Each image comes with a cloud mask layer as well. This helps exclude cloud-covered areas from any calculations or processing you'd run the image through.
The following will convert an HDF5 file from Planet Labs into a georeferenced GeoTIFF. It will position itself automatically when dropped into a QGIS workbook.
$ gdalwarp \
-t_srs "EPSG:4326" \
HDF5:"20250225_153627_16_4001_basic_radiance.h5"://HDFEOS/SWATHS/HYP/Data_Fields/toa_radiance \
test.tif
Note, only the toa_radiance data will be copied into the above GeoTIFF. I'll discuss this more later on but I'm working on a script that can make Planet Labs' HDF5s more analysis-ready.
ArcGIS Pro
I tried to import an HDF5 file into ArcGIS Pro 3.5. It sat at the following screen for some time.
After a while, it began reporting XML below the progress bar.
After 30+ minutes, only the beta_cirrus_mask layer was imported.
Very few tools were available for this layer.
I then tried to import the GeoTIFF I had produced earlier.
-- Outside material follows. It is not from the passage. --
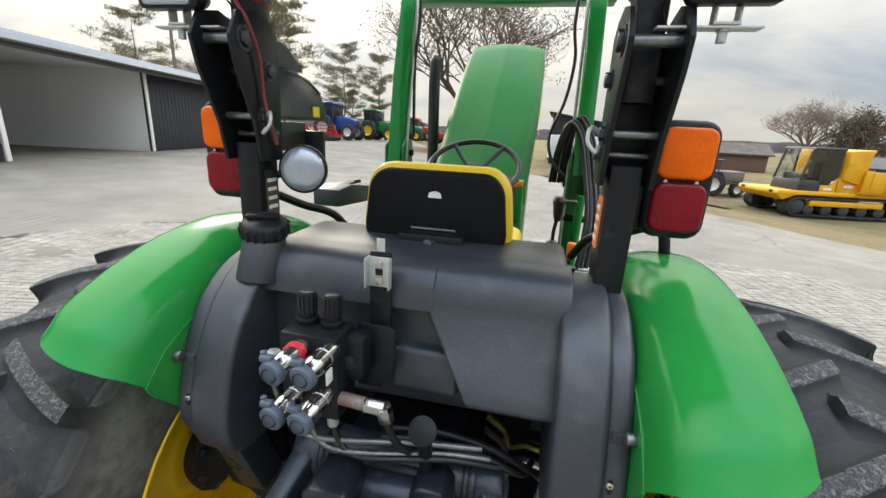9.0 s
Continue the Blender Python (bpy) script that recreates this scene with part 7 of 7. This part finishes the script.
# ---- pavers ----
def build_pavers():
    rot = radians(12)
    ca, sa = math.cos(rot), math.sin(rot)
    PX, PY = 0.155, 0.0775
    rg = random.Random(4)
    meshes = []
    for k in range(6):
        bm = box((0, 0, -0.012), (PX - 0.0092, PY - 0.0082, 0.026), 0.0035, seg=1)
        for v in bm.verts:
            v.co.x += rg.uniform(-0.0038, 0.0038)
            v.co.y += rg.uniform(-0.0034, 0.0034)
            v.co.z += rg.uniform(-0.0012, 0.0006) if v.co.z > -0.01 else 0
        bmesh.ops.recalc_face_normals(bm, faces=bm.faces)
        me = bpy.data.meshes.new("paver")
        bm.to_mesh(me)
        bm.free()
        me.materials.append(M["paver"])
        meshes.append(me)
    base = [([tuple(v.co) for v in me.vertices], [tuple(p.vertices) for p in me.polygons]) for me in meshes]
    V, F = [], []
    near = 0
    for i in range(-60, 62):
        off = 0.0
        for j in range(-60, 100):
            u, w = i * PX, j * PY + off
            x, y = u * ca - w * sa, u * sa + w * ca
            if not (-7.5 < x < 6.2 and -4.2 < y < 6.4) or across(x, y) > -2.45:
                continue
            d = noise.noise((x * 0.35, y * 0.35, 9.0)) * 1.3
            if math.hypot(x * 0.86, y - 0.2) + d > 6.6:
                continue
            z = gz(x, y) + rg.uniform(-0.0016, 0.0016) + 0.003 * noise.noise((x * 1.1, y * 1.1, 2.0))
            if rg.random() < 0.012:
                z -= 0.005
            # a double groove runs through the yard; to the right of a seam the stones are worn smooth
            e1 = (x + 1.425) * 0.975 + (y + 0.07) * 0.223
            if -2.4 < y < 0.6 and abs(e1) < 0.062:
                continue
            k = rg.randrange(6)
            tilt = (rg.uniform(-0.7, 0.7), rg.uniform(-0.7, 0.7))
            m = pose(x, y, z, tilt[0], tilt[1], 12 + rg.uniform(-0.5, 0.5))
            if -0.85 < x < 0.85 and -1.05 < y < -0.42 and near < 300 and not (abs(x) > 0.6 and y > -0.6):
                near += 1
                o = new("paver", meshes[k])
                o.parent = yard
                o.matrix_local = m
                continue
            vs, fs = base[k]
            b = len(V)
            V.extend(tuple(m @ Vector(c)) for c in vs)
            F.extend(tuple(b + q for q in f_) for f_ in fs)
    o = mesh_ob("pavers", V, F, M["paver"], yard, False)
    tagged(o, kind="stuff")
    # the patch strip in the rut: rough concrete ribbons between two open grooves
    for k, (c0, hw) in enumerate(((-0.062, 0.020), (0.000, 0.030), (0.068, 0.018))):
        vs, fs = [], []
        n = 70
        for i in range(n + 1):
            t = -0.6 + 2.95 * i / n
            for sg, dz in ((-1, -0.014), (-1, -0.002), (-0.3, 0.0015), (0.4, 0.001), (1, -0.002), (1, -0.014)):
                w = c0 + sg * (hw + 0.010 * noise.noise((t * 7, sg * 3 + k * 9, 0.3)) + 0.004 * noise.noise((t * 30, sg * 5 + k, 2.3)))
                x, y = -1.425 + 0.223 * t + 0.975 * w, -0.07 - 0.975 * t + 0.223 * w
                vs.append((x, y, gz(x, y) + dz + 0.0025 * noise.noise((t * 18, sg + k * 4, 7.0))))
        for i in range(n):
            for q in range(5):
                a = i * 6 + q
                fs.append((a, a + 1, a + 7, a + 6))
        mesh_ob("patch_strip", vs, fs, M["paver"], yard)
    # dark earth bed that shows in the joints
    vs, fs, w = [], [], 0
    xs, ys = [-7.4 + 0.07 * k for k in range(196)], [-4.2 + 0.07 * k for k in range(152)]
    for x in xs:
        for y in ys:
            s = across(x, y)
            x2, y2 = (x - (s + 2.4) * EDGE_N.x, y - (s + 2.4) * EDGE_N.y) if s > -2.4 else (x, y)
            vs.append((x2, y2, gz(x2, y2) - 0.0078 + max(-0.006, min(0.0035, 0.011 * noise.noise((x2 * 2.3, y2 * 2.3, 5.0)) + 0.007 * noise.noise((x2 * 9, y2 * 9, 1.0))))))
    w = len(ys)
    for i in range(len(xs) - 1):
        for j in range(w - 1):
            if across(xs[i], ys[j]) < -2.0 and math.hypot((xs[i] + 0.17) * 0.86, ys[j] + 0.17 - 0.2) < 6.7 + 1.3 * noise.noise((xs[i] * 0.35, ys[j] * 0.35, 9.0)) * -1:
                a = i * w + j
                fs.append((a, a + w, a + w + 1, a + 1))
    mesh_ob("joint_bed", vs, fs, M["joint"], yard)


def paver_mat():
    m = land_mat("stamped_concrete_paver", (0.282, 0.261, 0.230), (0.216, 0.200, 0.176), (0.315, 0.293, 0.260), 0.55, 5.0, 130.0, 0.88, 0.55, 0.006)
    nt = m.node_tree
    n, l = nt.nodes.new, nt.links.new
    b = nt.nodes["Principled BSDF"]
    src = b.inputs["Base Color"].links[0].from_socket
    co = n("ShaderNodeTexCoord")
    gi = n("ShaderNodeNewGeometry")
    vo = n("ShaderNodeTexVoronoi")
    vo.inputs["Scale"].default_value = 62
    l(gi.outputs["Position"], vo.inputs["Vector"])
    r = n("ShaderNodeMapRange"); r.inputs[1].default_value, r.inputs[2].default_value, r.inputs[3].default_value, r.inputs[4].default_value = 0.19, 0.30, 0.22, 1.0
    l(vo.outputs["Distance"], r.inputs[0])
    ns = n("ShaderNodeTexNoise"); ns.inputs["Scale"].default_value = 30
    l(gi.outputs["Position"], ns.inputs["Vector"])
    rr = n("ShaderNodeMapRange"); rr.inputs[1].default_value, rr.inputs[2].default_value = 0.50, 0.58
    l(ns.outputs["Fac"], rr.inputs[0])
    mxs = n("ShaderNodeMath"); mxs.operation = "MAXIMUM"
    l(r.outputs[0], mxs.inputs[0]); l(rr.outputs[0], mxs.inputs[1])
    mul = n("ShaderNodeMix"); mul.data_type, mul.blend_type = "RGBA", "MULTIPLY"; mul.inputs[0].default_value = 1.0
    l(src, mul.inputs[6]); l(mxs.outputs[0], mul.inputs[7])
    # each stone has a tone of its own, and bright grains of sand lie in patches
    oi = n("ShaderNodeObjectInfo")
    add = n("ShaderNodeMath"); add.operation = "ADD"
    l(oi.outputs["Random"], add.inputs[0]); l(gi.outputs["Random Per Island"], add.inputs[1])
    fr = n("ShaderNodeMath"); fr.operation = "FRACT"
    l(add.outputs[0], fr.inputs[0])
    tn = n("ShaderNodeMapRange"); tn.inputs[3].default_value, tn.inputs[4].default_value = 0.86, 1.13
    l(fr.outputs[0], tn.inputs[0])
    v2 = n("ShaderNodeTexVoronoi"); v2.inputs["Scale"].default_value = 120
    l(gi.outputs["Position"], v2.inputs["Vector"])
    g2 = n("ShaderNodeMapRange"); g2.inputs[1].default_value, g2.inputs[2].default_value, g2.inputs[3].default_value, g2.inputs[4].default_value = 0.12, 0.24, 1.5, 1.0
    l(v2.outputs["Distance"], g2.inputs[0])
    vv = n("ShaderNodeMath"); vv.operation = "MULTIPLY"
    l(tn.outputs[0], vv.inputs[0]); l(g2.outputs[0], vv.inputs[1])
    # oil-dark stains and pale scraped streaks
    tone = vv
    for sc, lo, hi, val, stretch in ((1.5, 0.60, 0.74, 0.55, (1, 1, 1)), (2.6, 0.60, 0.70, 1.45, (0.35, 1.6, 1))):
        mp = n("ShaderNodeMapping"); mp.inputs["Scale"].default_value = stretch
        mp.inputs["Rotation"].default_value = (0, 0, 0.7)
        l(gi.outputs["Position"], mp.inputs[0])
        tx = n("ShaderNodeTexNoise"); tx.inputs["Scale"].default_value, tx.inputs["Detail"].default_value, tx.inputs["Roughness"].default_value = sc, 9, 0.66
        l(mp.outputs[0], tx.inputs["Vector"])
        mr = n("ShaderNodeMapRange"); mr.inputs[1].default_value, mr.inputs[2].default_value, mr.inputs[3].default_value, mr.inputs[4].default_value = lo, hi, 1.0, val
        l(tx.outputs["Fac"], mr.inputs[0])
        t2 = n("ShaderNodeMath"); t2.operation = "MULTIPLY"
        l(tone.outputs[0], t2.inputs[0]); l(mr.outputs[0], t2.inputs[1])
        tone = t2
    hs = n("ShaderNodeHueSaturation")
    l(tone.outputs[0], hs.inputs["Value"]); l(mul.outputs[2], hs.inputs["Color"])
    l(hs.outputs[0], b.inputs["Base Color"])
    n3 = n("ShaderNodeTexNoise"); n3.inputs["Scale"].default_value, n3.inputs["Detail"].default_value = 26, 6
    l(gi.outputs["Position"], n3.inputs["Vector"])
    b2 = n("ShaderNodeBump"); b2.inputs["Strength"].default_value, b2.inputs["Distance"].default_value = 0.85, 0.014
    l(n3.outputs["Fac"], b2.inputs["Height"])
    l(b.inputs["Normal"].links[0].from_socket, b2.inputs["Normal"])
    l(b2.outputs[0], b.inputs["Normal"])
    return m


M["paver"] = paver_mat()
build_pavers()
ArcGIS Pro 3.5 sat here for an hour before I gave up.
I did a review of Wyvern's Hyperspectral Imagery a while back. Their GeoTIFFs can be dropped into ArcGIS Pro 3.5, have ideal RGB bands selected and rendered in under a minute on my machine. Below is one such image.
I need to figure out how to convert Planet Labs' HDF5s into this sort of analysis-ready GeoTIFF.
HyperCoast
Over the past year, Qiusheng Wu of the University of Tennessee has been working on HyperCoast, a python package for visualising and analysing hyperspectral imagery.
I'll launch Jupyter Lab from the same folder containing Planet Labs' HDF5 files. Note, I had to run the following from a dedicated Ubuntu Desktop 24 VM as I'm battling a networking issue with WSL.
$ cd ~/hyper
$ jupyter lab \
--no-browser \
--ip=0.0.0.0 \
--NotebookApp.iopub_data_rate_limit=100000000
I'll create a new Python 3 notebook and run the following to render one of Planet Labs' images.
import hypercoast
dataset = hypercoast.read_tanager('20250608_074757_58_4001_basic_radiance.h5')
m = hypercoast.Map()
m.add_tanager(dataset,
bands=[100, 60, 50],
vmin=0,
vmax=120,
layer_name='Tanager')
m.add('spectral')
m
Below I've marked two points on Tanager-1's image of Venezuela. The point on the left is in the sea and its spectral signature is in green. The point on the right has its spectral signature drawn in red.
HyperCoast can render hyperspectral imagery as a 3D cube. Below is a cube for the above image of Venezuela.
gridded = hypercoast.grid_tanager(dataset,
row_range=(200, 400),
col_range=(200, 400))
gridded = (gridded / 100).clip(0, 1)
cube = hypercoast.image_cube(
gridded,
variable='toa_radiance',
cmap='jet',
clim=(0, 1),
rgb_wavelengths=[1000, 600, 500],
title='Radiance * 100',
)
cube.show()
The 3D cubes can also be sliced, including with an interactive threshold, as shown below.
Awesome Spectral Indices
The Awesome Spectral Indices project lists hundreds of chemical and naturally-occurring phenomenon that can be detected from hyperspectral imagery.
The spectral signature analysis above is useful as it can be paired with known algorithms that can identify things in hyperspectral imagery that are either invisible to the naked eye or hard to confirm with RGB imagery alone.
Below are a few of the soil-specific indices listed in the project.
There is a package called spyndex which provides Python bindings for the project as well.